Brief: Print, without altering anything, the lines from the one that holds "6. More parts follow." to the one that holds "return a, d.cross(a).normalized(), d", inclusive. No other lines belong in the output.

Source records:

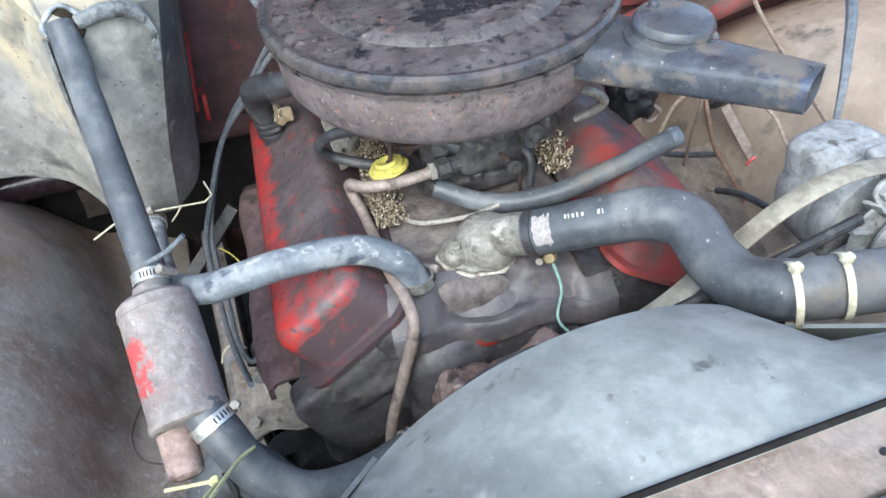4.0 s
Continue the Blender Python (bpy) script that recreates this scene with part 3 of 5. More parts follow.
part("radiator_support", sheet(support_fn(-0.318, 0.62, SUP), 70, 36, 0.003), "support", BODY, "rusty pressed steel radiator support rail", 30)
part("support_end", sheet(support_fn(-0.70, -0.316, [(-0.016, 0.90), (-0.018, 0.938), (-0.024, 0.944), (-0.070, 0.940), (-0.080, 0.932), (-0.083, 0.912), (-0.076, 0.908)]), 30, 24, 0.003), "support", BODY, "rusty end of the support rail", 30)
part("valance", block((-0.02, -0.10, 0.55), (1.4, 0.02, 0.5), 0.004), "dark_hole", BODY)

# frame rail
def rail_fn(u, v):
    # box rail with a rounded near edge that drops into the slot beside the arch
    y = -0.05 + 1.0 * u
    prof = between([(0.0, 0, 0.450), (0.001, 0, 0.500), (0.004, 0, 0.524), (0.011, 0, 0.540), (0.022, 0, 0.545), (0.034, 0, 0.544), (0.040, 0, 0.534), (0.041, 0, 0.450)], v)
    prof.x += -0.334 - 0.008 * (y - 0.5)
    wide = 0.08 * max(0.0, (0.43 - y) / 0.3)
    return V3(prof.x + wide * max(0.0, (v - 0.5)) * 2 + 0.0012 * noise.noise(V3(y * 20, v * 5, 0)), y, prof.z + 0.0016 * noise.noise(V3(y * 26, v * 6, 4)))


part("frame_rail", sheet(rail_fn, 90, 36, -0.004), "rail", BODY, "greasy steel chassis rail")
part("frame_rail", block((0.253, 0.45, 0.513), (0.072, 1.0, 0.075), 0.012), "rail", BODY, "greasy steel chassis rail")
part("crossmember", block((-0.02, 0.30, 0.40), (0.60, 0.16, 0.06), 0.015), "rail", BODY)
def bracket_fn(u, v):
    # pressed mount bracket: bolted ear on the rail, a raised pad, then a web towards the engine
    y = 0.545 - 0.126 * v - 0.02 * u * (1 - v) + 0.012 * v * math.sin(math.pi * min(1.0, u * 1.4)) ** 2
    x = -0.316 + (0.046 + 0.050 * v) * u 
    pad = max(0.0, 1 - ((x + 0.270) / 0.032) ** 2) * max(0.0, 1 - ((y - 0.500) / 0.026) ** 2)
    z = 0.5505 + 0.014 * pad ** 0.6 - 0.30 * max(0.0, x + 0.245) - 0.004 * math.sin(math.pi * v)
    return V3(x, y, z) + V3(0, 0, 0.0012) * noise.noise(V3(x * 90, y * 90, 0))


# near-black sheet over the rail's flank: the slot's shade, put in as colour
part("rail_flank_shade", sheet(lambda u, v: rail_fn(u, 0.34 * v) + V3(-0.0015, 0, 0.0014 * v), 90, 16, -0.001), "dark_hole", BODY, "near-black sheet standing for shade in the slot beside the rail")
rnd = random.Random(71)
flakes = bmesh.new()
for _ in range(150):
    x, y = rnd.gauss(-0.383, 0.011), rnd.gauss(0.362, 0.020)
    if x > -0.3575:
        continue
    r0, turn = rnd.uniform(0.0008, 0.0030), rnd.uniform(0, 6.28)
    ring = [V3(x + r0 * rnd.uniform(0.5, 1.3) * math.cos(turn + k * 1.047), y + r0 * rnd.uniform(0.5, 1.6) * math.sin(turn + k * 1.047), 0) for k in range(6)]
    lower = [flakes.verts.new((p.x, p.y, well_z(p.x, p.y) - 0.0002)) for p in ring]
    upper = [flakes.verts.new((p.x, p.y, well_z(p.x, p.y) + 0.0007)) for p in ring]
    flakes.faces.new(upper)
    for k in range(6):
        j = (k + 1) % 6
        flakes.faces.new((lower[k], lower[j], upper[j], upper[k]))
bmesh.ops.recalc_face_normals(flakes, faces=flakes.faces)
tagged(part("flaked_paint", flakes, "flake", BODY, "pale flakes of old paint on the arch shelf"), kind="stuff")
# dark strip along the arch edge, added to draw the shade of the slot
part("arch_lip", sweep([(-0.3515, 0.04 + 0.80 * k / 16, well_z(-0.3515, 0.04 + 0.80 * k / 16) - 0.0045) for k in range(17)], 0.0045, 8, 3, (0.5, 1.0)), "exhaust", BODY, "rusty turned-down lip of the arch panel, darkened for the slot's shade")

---

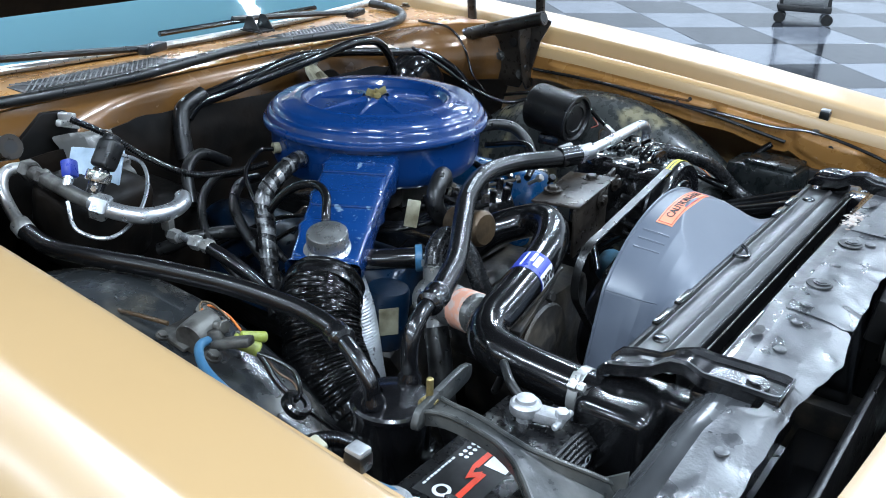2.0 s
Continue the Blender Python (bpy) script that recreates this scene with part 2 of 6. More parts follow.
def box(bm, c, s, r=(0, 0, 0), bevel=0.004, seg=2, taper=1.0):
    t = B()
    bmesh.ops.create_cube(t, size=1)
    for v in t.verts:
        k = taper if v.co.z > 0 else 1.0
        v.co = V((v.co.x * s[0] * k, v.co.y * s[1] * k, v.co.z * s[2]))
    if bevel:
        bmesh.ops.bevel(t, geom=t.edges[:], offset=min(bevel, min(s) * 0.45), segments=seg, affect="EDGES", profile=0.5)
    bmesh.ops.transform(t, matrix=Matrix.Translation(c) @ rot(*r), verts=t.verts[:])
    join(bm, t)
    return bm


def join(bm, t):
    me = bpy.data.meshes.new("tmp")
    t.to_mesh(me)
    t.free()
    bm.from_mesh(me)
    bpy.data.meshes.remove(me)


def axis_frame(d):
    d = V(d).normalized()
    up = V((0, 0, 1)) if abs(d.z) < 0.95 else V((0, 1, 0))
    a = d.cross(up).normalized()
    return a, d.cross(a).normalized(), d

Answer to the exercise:
Continue the Blender Python (bpy) script that recreates this scene with part 2 of 6. More parts follow.
def box(bm, c, s, r=(0, 0, 0), bevel=0.004, seg=2, taper=1.0):
    t = B()
    bmesh.ops.create_cube(t, size=1)
    for v in t.verts:
        k = taper if v.co.z > 0 else 1.0
        v.co = V((v.co.x * s[0] * k, v.co.y * s[1] * k, v.co.z * s[2]))
    if bevel:
        bmesh.ops.bevel(t, geom=t.edges[:], offset=min(bevel, min(s) * 0.45), segments=seg, affect="EDGES", profile=0.5)
    bmesh.ops.transform(t, matrix=Matrix.Translation(c) @ rot(*r), verts=t.verts[:])
    join(bm, t)
    return bm


def join(bm, t):
    me = bpy.data.meshes.new("tmp")
    t.to_mesh(me)
    t.free()
    bm.from_mesh(me)
    bpy.data.meshes.remove(me)


def axis_frame(d):
    d = V(d).normalized()
    up = V((0, 0, 1)) if abs(d.z) < 0.95 else V((0, 1, 0))
    a = d.cross(up).normalized()
    return a, d.cross(a).normalized(), d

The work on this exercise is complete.